-- START Data provided --

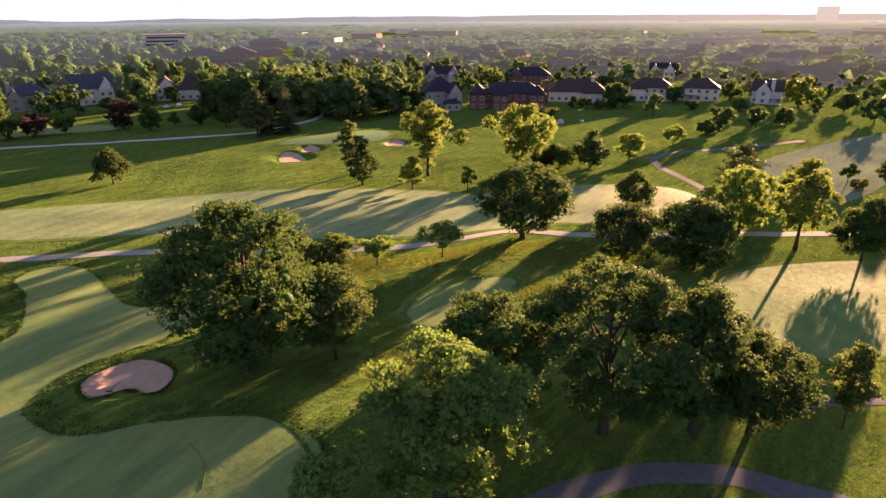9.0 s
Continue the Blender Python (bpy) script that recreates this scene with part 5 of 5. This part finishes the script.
def far_woods(name, label, seed, n, near, far, az0, az1, cards, size, tall, mat=L_WOODS):
    """Woods too far to count: many clumps of coarse leaves, joined."""
    rng = np.random.default_rng(seed)
    d = np.sqrt(rng.uniform(near ** 2, far ** 2, n))
    az = np.radians(rng.uniform(az0, az1, n))
    x, y = d * np.sin(az), d * np.cos(az)
    keep = np.sin(x / 71.0 + 2 * np.sin(y / 113.0)) + np.sin(y / 83.0 - x / 190.0) > -1.1
    keep &= (np.degrees(az) < 38) | (rng.random(n) < 0.68)
    keep &= ~((x > 165) & (x < 275) & (y > 415) & (y < 560))
    for bx, by, br in ((279, 478, 42), (396, 786, 50), (464, 669, 34), (370, 560, 36)):
        u, v = bx / math.hypot(bx, by), by / math.hypot(bx, by)
        along, across = x * u + y * v, np.abs(x * v - y * u)
        keep &= ~((along > 0.78 * math.hypot(bx, by)) & (along < math.hypot(bx, by) + 25) & (across < br))
    for bx, by, br in HOUSES:
        keep &= (x - bx) ** 2 + (y - by) ** 2 > (br + 2) ** 2
    x, y = x[keep], y[keep]
    n = len(x)
    size_of = rng.uniform(0.0, 1.0, n) ** 1.5
    low = 1 - 0.45 * np.clip((np.degrees(np.arctan2(x, y)) - 32) / 10, 0, 1)
    hh, rr = tall * low * (0.45 + 0.85 * size_of), tall * low ** 0.5 * (0.3 + 0.42 * size_of)
    parts = 3 if near < 700 else 2
    each = np.repeat(np.arange(n), parts)
    off = unit(rng.normal(size=(n * parts, 3))) * np.array([0.55, 0.55, 0.5])
    both = np.stack([x[each] + off[:, 0] * rr[each], y[each] + off[:, 1] * rr[each], hh[each] * (0.5 + 0.35 * off[:, 2])], -1)
    inner = lumps(both, rr[each] * rng.uniform(0.36, 0.5, n * parts), hh[each] * rng.uniform(0.19, 0.27, n * parts), rng, 0.16, 5, 4)
    # leaves lie on the skins of the three masses of each crown
    wide, tall2 = rr[each] * rng.uniform(0.44, 0.60, n * parts), hh[each] * rng.uniform(0.24, 0.32, n * parts)
    which = np.repeat(np.arange(n * parts), max(1, cards // parts))
    dirs = unit(rng.normal(size=(len(which), 3)) + np.array([0, 0, 0.6]))
    lump = rng.uniform(0.82, 1.12, len(which))
    c = both[which] + dirs * np.stack([wide[which], wide[which], tall2[which]], -1) * lump[:, None]
    nrm = unit(dirs + 0.3 * rng.normal(size=dirs.shape))
    me = leaves(name, c, nrm, size * rng.uniform(0.6, 1.3, len(which)), rng, 0.8, None, inner)
    me.materials.append(mat)
    tagged(new(name, me), label, "woods", "", "stuff")


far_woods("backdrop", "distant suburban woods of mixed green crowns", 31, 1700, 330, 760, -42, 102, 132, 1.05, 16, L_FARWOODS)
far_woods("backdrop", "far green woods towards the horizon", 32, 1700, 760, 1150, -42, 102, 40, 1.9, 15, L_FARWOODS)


def canopy(name, label, near, far, seed, grow=1.022, low=8.5, mat=L_BACKDROP):
    """The closed, uneven roof of far woods, with clearings."""
    rng = np.random.default_rng(seed)
    rs = [near]
    while rs[-1] < far:
        rs.append(rs[-1] * grow)
    az = np.radians(np.linspace(-46, 106, 330))
    r, a = np.meshgrid(np.array(rs), az, indexing="ij")
    r = r * (1 + 0.008 * rng.normal(size=r.shape))
    x, y = r * np.sin(a), r * np.cos(a)
    broad = np.sin(x / 170.0 + 1.7 * np.sin(y / 230.0)) + np.sin(y / 140.0 - x / 310.0 + 1.0)
    z = np.where(broad > -1.75, low + 1.6 * broad + 1.9 * rng.normal(size=r.shape), -1.5)
    z -= 0.62 * low * np.clip((np.degrees(a) - 34) / 8, 0, 1)
    z = -1.5 + (z + 1.5) * np.clip((r - near) / (0.09 * near), 0, 1)
    z[(x > 160) & (x < 300) & (y > 405) & (y < 565)] = -1.5
    for bx, by, br in ((279, 478, 50), (396, 786, 60), (464, 669, 44), (370, 560, 46)):
        u, v = bx / math.hypot(bx, by), by / math.hypot(bx, by)
        along, across = x * u + y * v, np.abs(x * v - y * u)
        z[(along > 0.86 * math.hypot(bx, by)) & (along < math.hypot(bx, by) + 30) & (across < br)] = -1.5
    k = (np.arange(len(rs) - 1)[:, None] * len(az) + np.arange(len(az) - 1)[None, :]).ravel()
    me = quads(name, np.stack([x.ravel(), y.ravel(), np.clip(z, -1.5, 24).ravel()], -1), np.stack([k, k + 1, k + len(az) + 1, k + len(az)], -1), True)
    me.materials.append(mat)
    tagged(new(name, me), label, "woods", "", "stuff")


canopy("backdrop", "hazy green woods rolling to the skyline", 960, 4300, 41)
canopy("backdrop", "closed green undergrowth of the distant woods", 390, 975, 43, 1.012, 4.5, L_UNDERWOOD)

# ---- horizon ----


def hills(name, radius, low, high, seed, mat, label):
    """A long uneven ridge that closes the view."""
    s = Shape()
    n = 360
    for i in range(n):
        a = math.tau * i / n
        k = noise.fractal(Vector((math.cos(a) * 5, math.sin(a) * 5, seed)), 1.0, 2.0, 5)
        z = low + (high - low) * (0.5 + 0.5 * k) + 14 * max(0.0, min(1.0, (math.degrees(a if a < math.pi else a - math.tau) - 5) / 45))
        for rr, zz in ((radius, -5), (radius + 60, max(1.0, z)), (radius + 160, -5)):
            s.v.append((math.sin(a) * rr, math.cos(a) * rr, zz))
    for i in range(n):
        p, q = 3 * i, 3 * ((i + 1) % n)
        s.f += [(p, p + 1, q + 1, q), (p + 1, p + 2, q + 2, q + 1)]
    structure(name, s.mesh(name, True), mat, label, "hills")


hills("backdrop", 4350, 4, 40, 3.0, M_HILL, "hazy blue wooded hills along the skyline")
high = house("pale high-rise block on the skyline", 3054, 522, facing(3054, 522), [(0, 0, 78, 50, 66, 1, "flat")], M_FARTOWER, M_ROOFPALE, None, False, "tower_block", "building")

-- END Data provided --

Task instructions:
Return the listing above unchanged, apart from dropping its pictures.

Solution below:
9.0 s
Continue the Blender Python (bpy) script that recreates this scene with part 5 of 5. This part finishes the script.
def far_woods(name, label, seed, n, near, far, az0, az1, cards, size, tall, mat=L_WOODS):
    """Woods too far to count: many clumps of coarse leaves, joined."""
    rng = np.random.default_rng(seed)
    d = np.sqrt(rng.uniform(near ** 2, far ** 2, n))
    az = np.radians(rng.uniform(az0, az1, n))
    x, y = d * np.sin(az), d * np.cos(az)
    keep = np.sin(x / 71.0 + 2 * np.sin(y / 113.0)) + np.sin(y / 83.0 - x / 190.0) > -1.1
    keep &= (np.degrees(az) < 38) | (rng.random(n) < 0.68)
    keep &= ~((x > 165) & (x < 275) & (y > 415) & (y < 560))
    for bx, by, br in ((279, 478, 42), (396, 786, 50), (464, 669, 34), (370, 560, 36)):
        u, v = bx / math.hypot(bx, by), by / math.hypot(bx, by)
        along, across = x * u + y * v, np.abs(x * v - y * u)
        keep &= ~((along > 0.78 * math.hypot(bx, by)) & (along < math.hypot(bx, by) + 25) & (across < br))
    for bx, by, br in HOUSES:
        keep &= (x - bx) ** 2 + (y - by) ** 2 > (br + 2) ** 2
    x, y = x[keep], y[keep]
    n = len(x)
    size_of = rng.uniform(0.0, 1.0, n) ** 1.5
    low = 1 - 0.45 * np.clip((np.degrees(np.arctan2(x, y)) - 32) / 10, 0, 1)
    hh, rr = tall * low * (0.45 + 0.85 * size_of), tall * low ** 0.5 * (0.3 + 0.42 * size_of)
    parts = 3 if near < 700 else 2
    each = np.repeat(np.arange(n), parts)
    off = unit(rng.normal(size=(n * parts, 3))) * np.array([0.55, 0.55, 0.5])
    both = np.stack([x[each] + off[:, 0] * rr[each], y[each] + off[:, 1] * rr[each], hh[each] * (0.5 + 0.35 * off[:, 2])], -1)
    inner = lumps(both, rr[each] * rng.uniform(0.36, 0.5, n * parts), hh[each] * rng.uniform(0.19, 0.27, n * parts), rng, 0.16, 5, 4)
    # leaves lie on the skins of the three masses of each crown
    wide, tall2 = rr[each] * rng.uniform(0.44, 0.60, n * parts), hh[each] * rng.uniform(0.24, 0.32, n * parts)
    which = np.repeat(np.arange(n * parts), max(1, cards // parts))
    dirs = unit(rng.normal(size=(len(which), 3)) + np.array([0, 0, 0.6]))
    lump = rng.uniform(0.82, 1.12, len(which))
    c = both[which] + dirs * np.stack([wide[which], wide[which], tall2[which]], -1) * lump[:, None]
    nrm = unit(dirs + 0.3 * rng.normal(size=dirs.shape))
    me = leaves(name, c, nrm, size * rng.uniform(0.6, 1.3, len(which)), rng, 0.8, None, inner)
    me.materials.append(mat)
    tagged(new(name, me), label, "woods", "", "stuff")


far_woods("backdrop", "distant suburban woods of mixed green crowns", 31, 1700, 330, 760, -42, 102, 132, 1.05, 16, L_FARWOODS)
far_woods("backdrop", "far green woods towards the horizon", 32, 1700, 760, 1150, -42, 102, 40, 1.9, 15, L_FARWOODS)


def canopy(name, label, near, far, seed, grow=1.022, low=8.5, mat=L_BACKDROP):
    """The closed, uneven roof of far woods, with clearings."""
    rng = np.random.default_rng(seed)
    rs = [near]
    while rs[-1] < far:
        rs.append(rs[-1] * grow)
    az = np.radians(np.linspace(-46, 106, 330))
    r, a = np.meshgrid(np.array(rs), az, indexing="ij")
    r = r * (1 + 0.008 * rng.normal(size=r.shape))
    x, y = r * np.sin(a), r * np.cos(a)
    broad = np.sin(x / 170.0 + 1.7 * np.sin(y / 230.0)) + np.sin(y / 140.0 - x / 310.0 + 1.0)
    z = np.where(broad > -1.75, low + 1.6 * broad + 1.9 * rng.normal(size=r.shape), -1.5)
    z -= 0.62 * low * np.clip((np.degrees(a) - 34) / 8, 0, 1)
    z = -1.5 + (z + 1.5) * np.clip((r - near) / (0.09 * near), 0, 1)
    z[(x > 160) & (x < 300) & (y > 405) & (y < 565)] = -1.5
    for bx, by, br in ((279, 478, 50), (396, 786, 60), (464, 669, 44), (370, 560, 46)):
        u, v = bx / math.hypot(bx, by), by / math.hypot(bx, by)
        along, across = x * u + y * v, np.abs(x * v - y * u)
        z[(along > 0.86 * math.hypot(bx, by)) & (along < math.hypot(bx, by) + 30) & (across < br)] = -1.5
    k = (np.arange(len(rs) - 1)[:, None] * len(az) + np.arange(len(az) - 1)[None, :]).ravel()
    me = quads(name, np.stack([x.ravel(), y.ravel(), np.clip(z, -1.5, 24).ravel()], -1), np.stack([k, k + 1, k + len(az) + 1, k + len(az)], -1), True)
    me.materials.append(mat)
    tagged(new(name, me), label, "woods", "", "stuff")


canopy("backdrop", "hazy green woods rolling to the skyline", 960, 4300, 41)
canopy("backdrop", "closed green undergrowth of the distant woods", 390, 975, 43, 1.012, 4.5, L_UNDERWOOD)

# ---- horizon ----


def hills(name, radius, low, high, seed, mat, label):
    """A long uneven ridge that closes the view."""
    s = Shape()
    n = 360
    for i in range(n):
        a = math.tau * i / n
        k = noise.fractal(Vector((math.cos(a) * 5, math.sin(a) * 5, seed)), 1.0, 2.0, 5)
        z = low + (high - low) * (0.5 + 0.5 * k) + 14 * max(0.0, min(1.0, (math.degrees(a if a < math.pi else a - math.tau) - 5) / 45))
        for rr, zz in ((radius, -5), (radius + 60, max(1.0, z)), (radius + 160, -5)):
            s.v.append((math.sin(a) * rr, math.cos(a) * rr, zz))
    for i in range(n):
        p, q = 3 * i, 3 * ((i + 1) % n)
        s.f += [(p, p + 1, q + 1, q), (p + 1, p + 2, q + 2, q + 1)]
    structure(name, s.mesh(name, True), mat, label, "hills")


hills("backdrop", 4350, 4, 40, 3.0, M_HILL, "hazy blue wooded hills along the skyline")
high = house("pale high-rise block on the skyline", 3054, 522, facing(3054, 522), [(0, 0, 78, 50, 66, 1, "flat")], M_FARTOWER, M_ROOFPALE, None, False, "tower_block", "building")